Part of collecting all this information is also knowing who will be in charge of what after you pass. Who’s going to be in charge of handling the estate, who’s going to be handling the servers and the hardware, who’s going to be responsible for contacting customers and friends. Ideally this person (or people) will be somewhat tech savvy to be able to know how to assist with various needs throughout the process, but in some cases maybe not. It all depends on your particular use case. For the family, an emergency contact with someone more knowledgeable about servers and websites is a single phone call that takes a big burden off their minds.

Item 6: Document any odd configurations

Depending on your delegated contact for your infrastructure, you will want to document all unique configuration options or details. Make sure you document startup and shutdown of the service or where the user data is located. This will help your contact with working with the previously unknown people’s data and will save a lot of stress in the process.

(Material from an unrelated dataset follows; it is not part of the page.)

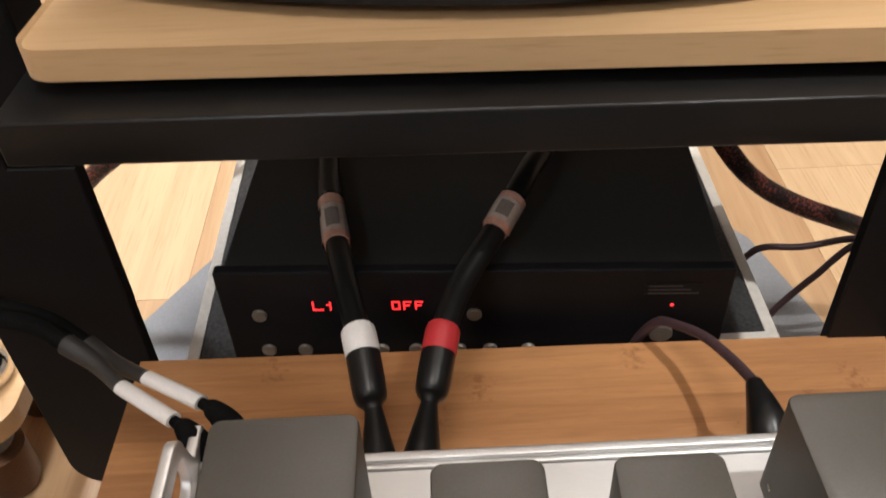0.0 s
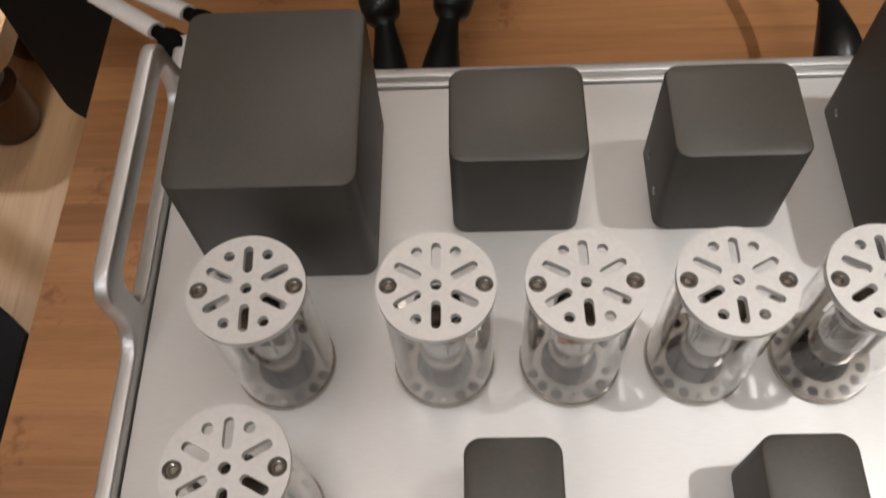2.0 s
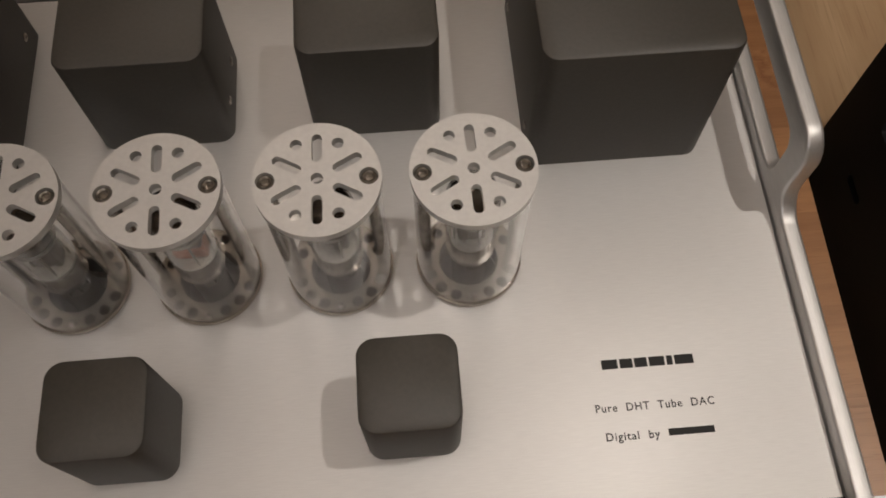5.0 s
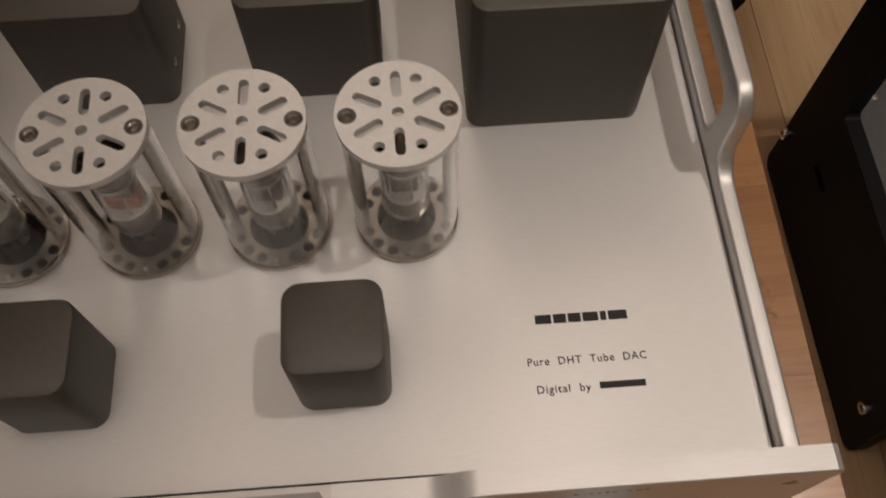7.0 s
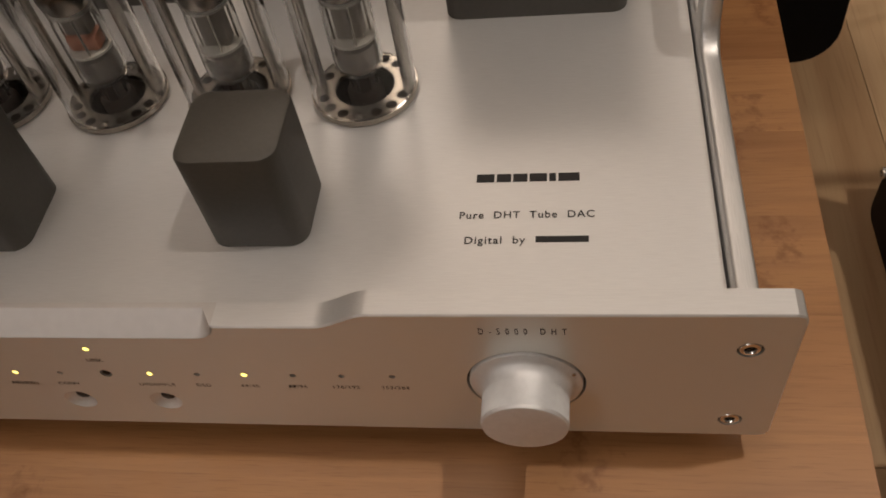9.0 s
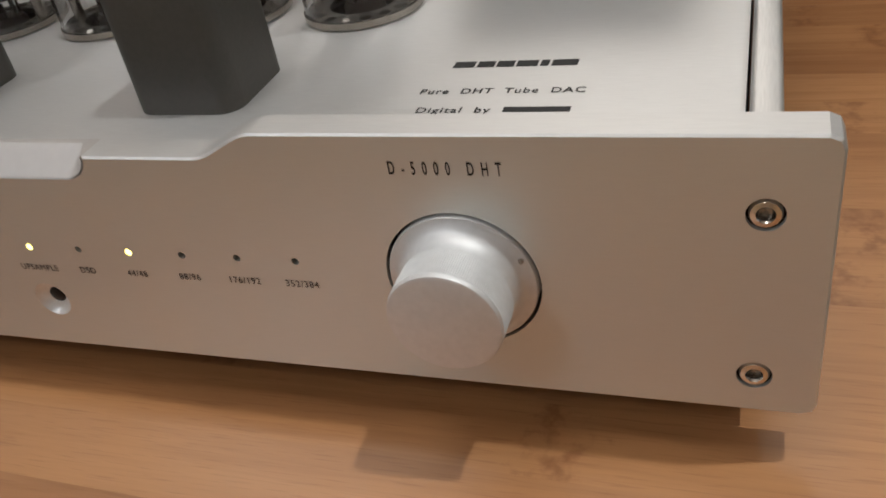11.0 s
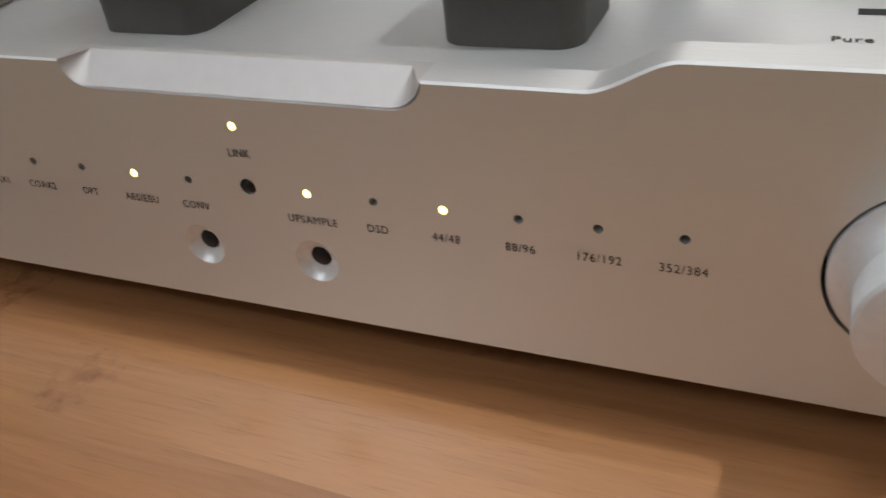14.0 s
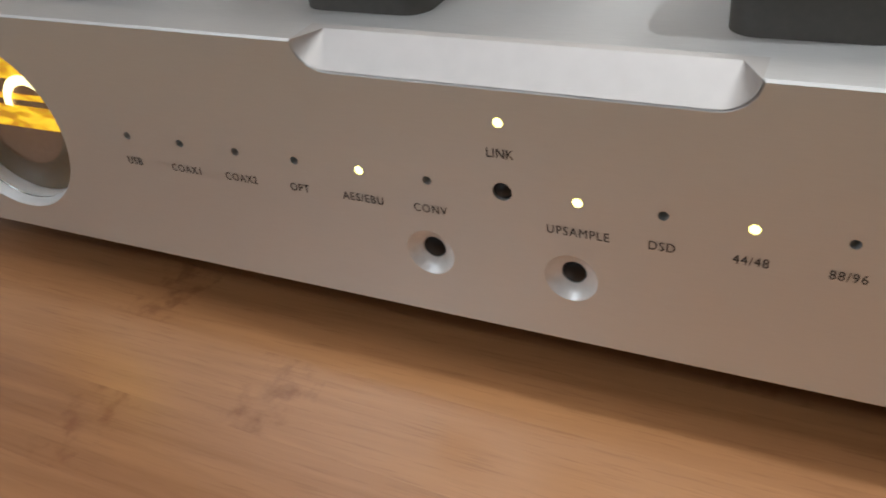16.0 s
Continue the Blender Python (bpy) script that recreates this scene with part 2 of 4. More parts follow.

Item 7: Have the death talk and make sure everyone knows what to do.

This is the most important of them all Now that you’ve collected all this information, make sure the people you’ve delegated to know where to find it and what to do with it. Where are the recovery codes? What’s the password to my desktop? What’s the pin code for my phone? This may be the most awkward, but it’s also the most important. Make sure that your delegates can find this information on their own and make sure they know what to do in the event of your passing. It’ll make things a lot easier on everyone living to know what to do when you are no longer around to guide them.


It’s hard writing something like this, having lived through several people’s sudden passing in various states of preparedness. Unfortunately, I’m at that part of my life where my friends and family are dying from old age. Some people are very prepared and even have the funeral already paid for. They have their will on file, they have emergency plans in place, and it’s as smooth as it can be given the circumstances. Others are completely not prepared and those people I feel the worst for, because not only are they dealing with the loss of a loved one, but now they have all this other stuff that just makes things more difficult.

Of course, I realize the irony in writing this as I have no formal death plans yet. I have taken some of these measures myself, but others I’ve fallen woefully behind. I have a password manager and my wife can get to the recovery codes if she needs to but she won’t know the first thing about logging into my server or helping people migrate data off.

No one knows when they’re going to finally kick the bucket but while you’re alive, make all the preparations you can now so that it’s one less thing to worry about. Death is so very stressful on the living and they will need all the help they can get. Do something about it now while you have the chance, because when you will need to have it in place, you won’t be able to go back and do it.

Also, call your family and let them know you love them. Rest in Peace, Bill… and Fuck Cancer.